TASK TO COMPLETE –
Select the lines that hold the word "with" and copy each one.

>>>>

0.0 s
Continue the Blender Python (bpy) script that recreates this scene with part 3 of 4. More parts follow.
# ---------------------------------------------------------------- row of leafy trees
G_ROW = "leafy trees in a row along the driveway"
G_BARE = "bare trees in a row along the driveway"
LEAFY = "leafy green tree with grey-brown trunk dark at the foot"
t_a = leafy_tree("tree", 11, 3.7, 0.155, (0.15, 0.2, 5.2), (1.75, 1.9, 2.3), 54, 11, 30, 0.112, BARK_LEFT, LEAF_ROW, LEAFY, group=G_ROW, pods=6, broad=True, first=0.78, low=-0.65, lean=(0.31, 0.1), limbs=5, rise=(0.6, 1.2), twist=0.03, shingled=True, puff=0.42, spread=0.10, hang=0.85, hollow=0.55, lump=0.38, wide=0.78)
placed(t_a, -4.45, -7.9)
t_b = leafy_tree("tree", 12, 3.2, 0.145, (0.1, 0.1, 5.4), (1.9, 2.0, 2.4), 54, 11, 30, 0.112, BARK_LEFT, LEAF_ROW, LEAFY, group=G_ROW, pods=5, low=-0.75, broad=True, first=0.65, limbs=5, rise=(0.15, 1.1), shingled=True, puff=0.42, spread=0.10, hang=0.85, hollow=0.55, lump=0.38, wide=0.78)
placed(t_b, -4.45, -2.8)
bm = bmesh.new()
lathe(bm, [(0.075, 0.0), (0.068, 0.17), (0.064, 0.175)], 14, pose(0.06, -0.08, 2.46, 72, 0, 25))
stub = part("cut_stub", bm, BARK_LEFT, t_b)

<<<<
>>>>

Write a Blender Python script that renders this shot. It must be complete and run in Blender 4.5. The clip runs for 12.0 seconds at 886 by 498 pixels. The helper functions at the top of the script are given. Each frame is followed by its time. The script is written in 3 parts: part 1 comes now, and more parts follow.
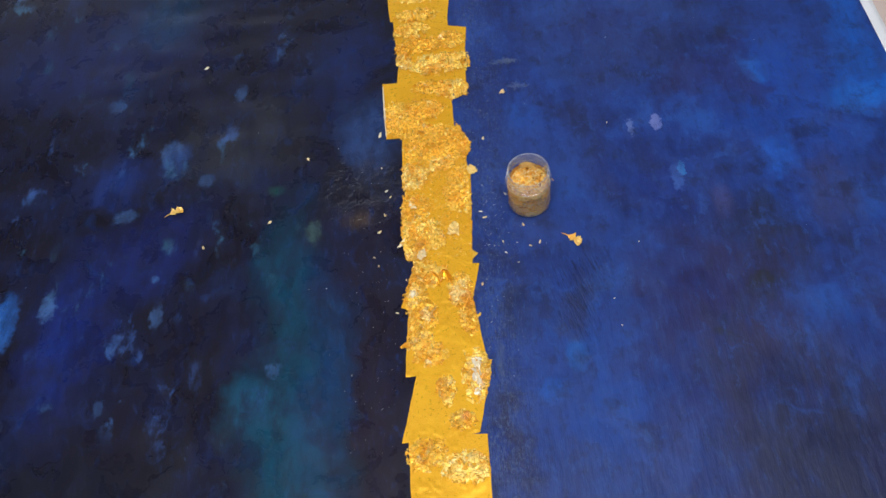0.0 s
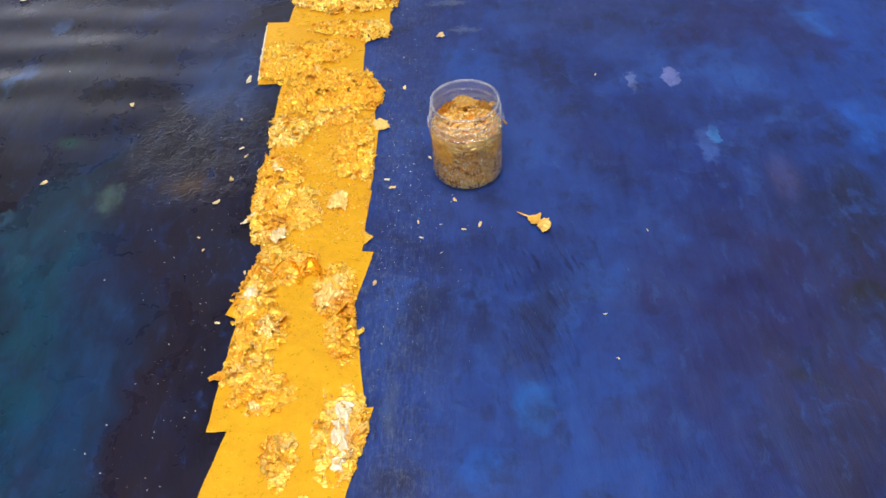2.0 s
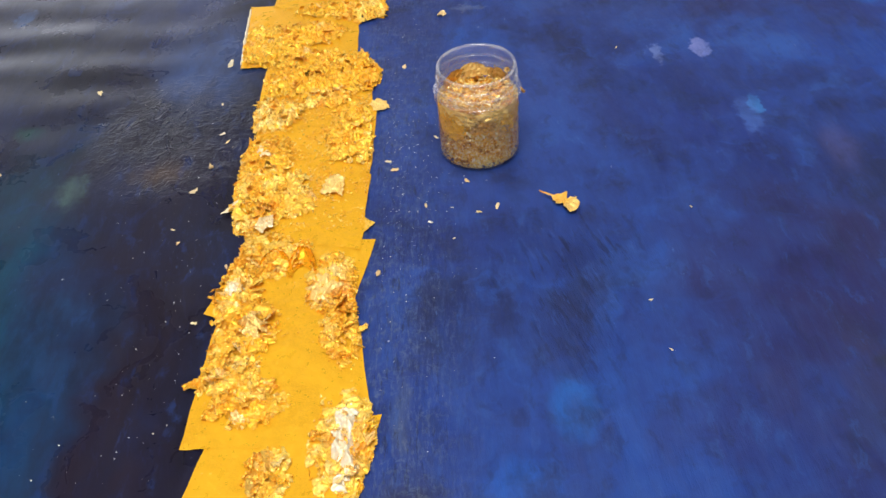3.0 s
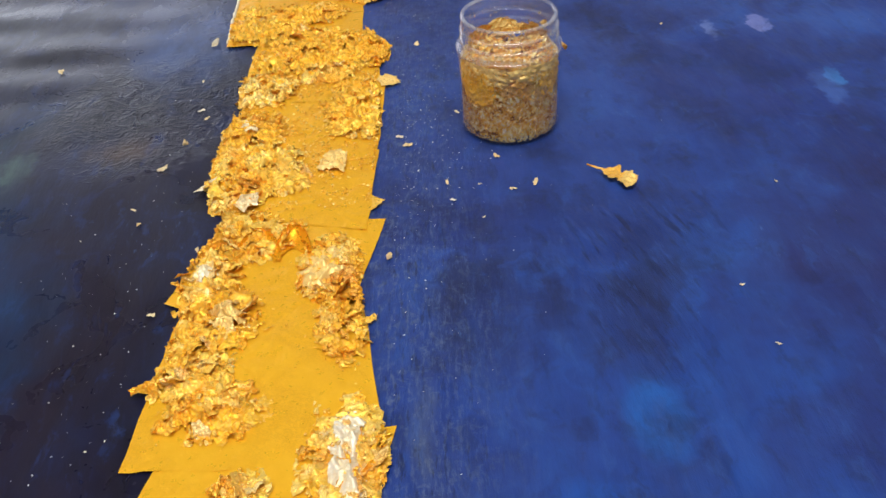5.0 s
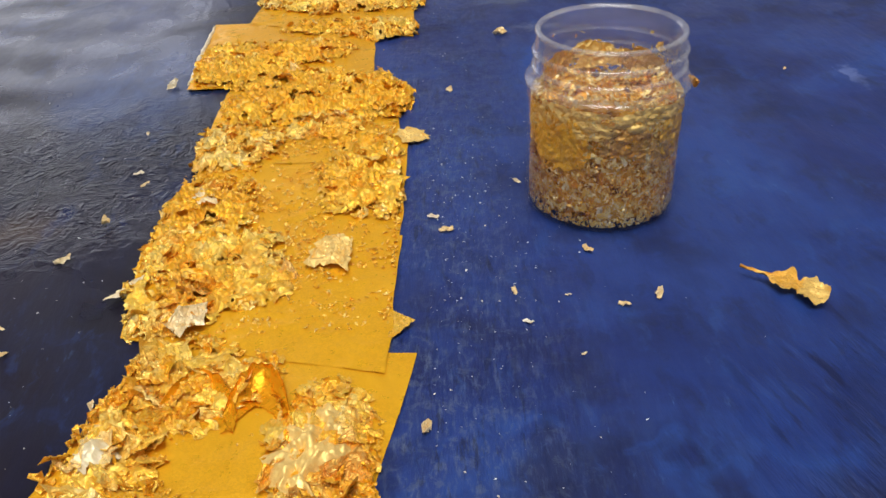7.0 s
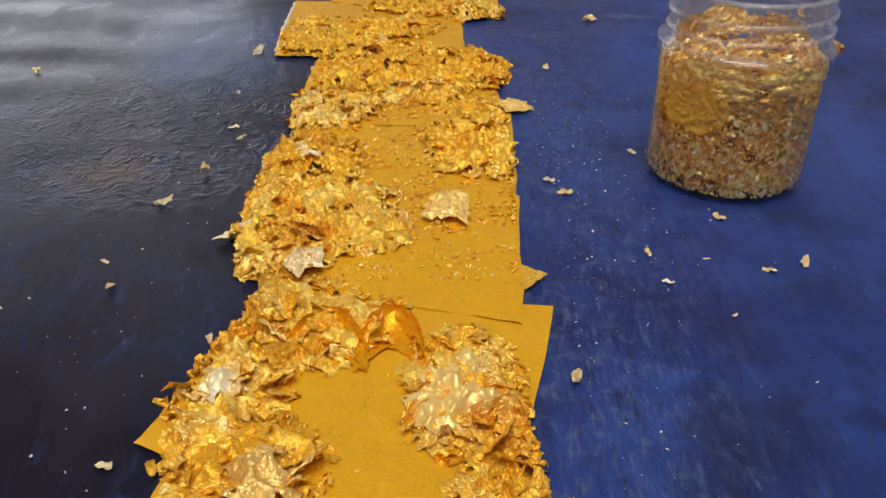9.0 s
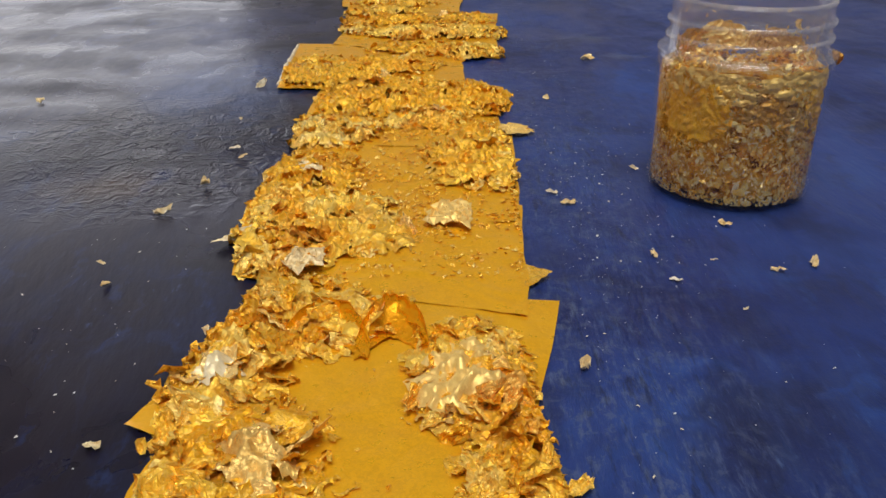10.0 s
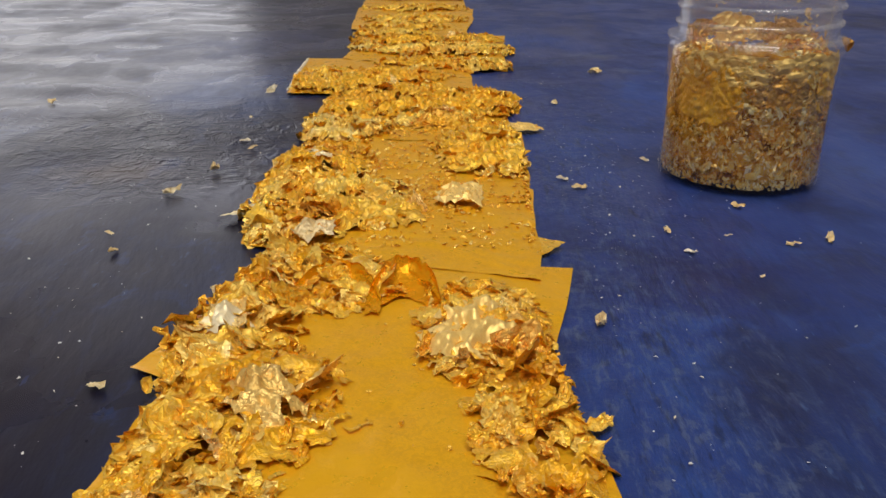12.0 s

<<<<

WRITTEN SOLUTION –
Continue the Blender Python (bpy) script that recreates this scene with part 3 of 4. More parts follow.
LEAFY = "leafy green tree with grey-brown trunk dark at the foot"